“Is folk dead?” I ask Ian Fitzgerald. “They wouldn’t bother killing it,” he says.
It’s been overstated, but folk music is the music of the people. One listen to Ian’s latest release You Won’t Even Know I’m Gone speaks directly to every thrift shop picture, silver maple tree, forgotten love and distance separated by truck stops and vacant, winding roads that lay embedded in the mind of what it means to be just one of the folks living and dying in America.
A solitary figure in name and denim, Ian usually works with a lone guitar to craft his songs. But for this latest recording, Ian has enlisted local rock band Smith&Weeden to back up half the album while the likes of MorganEve Swain, Eric Lichter, James Maple and Amato Zinno fill out the rest of it.
Both backup halves of You Won’t Even Know I’m Gone surround Ian’s words like a familiar blanket with the boys from Smith&Weeden lending guitar solos and reverbed grit to songs such as “Forget the Address.” The driving bassline allows Ian to work in his style of getting every syllable of every unrhymable word into his verses. Stories unfold full of imagery that evoke Kerouacian anti-heroes stumbling blindly from one place to another.

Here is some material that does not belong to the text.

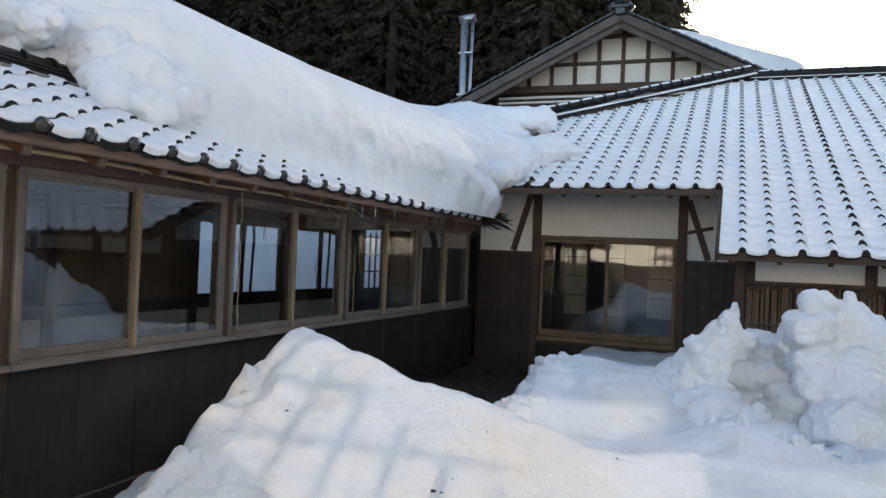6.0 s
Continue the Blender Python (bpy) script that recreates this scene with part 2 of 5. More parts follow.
class Mesh:
    """Collects vertices and faces, with a material number for each face."""

    def __init__(self):
        self.v, self.f, self.m, self.smooth = [], [], [], []

    def add(self, verts, faces, mat=0, smooth=False):
        o = len(self.v)
        self.v += [tuple(p) for p in verts]
        self.f += [tuple(i + o for i in f) for f in faces]
        self.m += [mat] * len(faces)
        self.smooth += [smooth] * len(faces)
        return self

    def box(self, lo, hi, b=0.004, mat=0):
        """A box with chamfered edges."""
        lo, hi = [min(a, c) for a, c in zip(lo, hi)], [max(a, c) for a, c in zip(lo, hi)]
        b = min(b, *[(h - l) * 0.45 for l, h in zip(lo, hi)])
        verts, idx = [], {}
        for sx in (0, 1):
            for sy in (0, 1):
                for sz in (0, 1):
                    c = [(lo[k], hi[k])[s] for k, s in enumerate((sx, sy, sz))]
                    for ax in range(3):
                        p = [c[k] if k == ax else c[k] + (b if (sx, sy, sz)[k] == 0 else -b) for k in range(3)]
                        idx[(sx, sy, sz, ax)] = len(verts)
                        verts.append(p)
        faces = []
        for ax in range(3):
            u, w = (ax + 1) % 3, (ax + 2) % 3
            for s in (0, 1):
                q = []
                for a, c in ((0, 0), (1, 0), (1, 1), (0, 1)):
                    k = [0, 0, 0]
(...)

In this way, Ian’s latest work carries the folk torch of Dylan, Cash and contemporaries such as Josh Ritter. They all use literary storytelling to keep listeners hanging on every word teased into tales that leave one with a sense of place, a few mementos and the vague recollection of a familiar story that one can’t quite recall in great detail. But, it was some tale to hear.
Ian has found his live self on two sides of the coin; on one side is the solo guitar and microphone center stage, on the other is the filled-out folk-rocker with Smith&Weeden backing up. “The approach is certainly different with a band than it is solo,” Ian says, “There is endless freedom when playing solo, and I take advantage of that night after night. I change keys, switch time signatures, vary the tempos and make whatever other changes I feel like to suit how I want to present the songs that night.” But, with a band, Ian notes, “The songs can say different things that simply can’t be expressed by a solo performer.” That dual vision of his songs lends itself to this record, where the listener can easily discern Ian and the band. This is not a Smith&Weeden record, this is Ian filling in his songs with hues he himself hears. It is all clearly Ian Fitzgerald, and the man and jangly guitar who wrote them is what shines through.
You Won’t Even Know I’m Gone is exactly the album you need a folk album to be. From the image of Ian leaning on an old white sedan to every nuanced word of every song, Ian has crafted a full-bodied piece of music. Strings, electric guitar, beauty and fury help him “decipher the hieroglyphs” he sees in the world with words that don’t quit.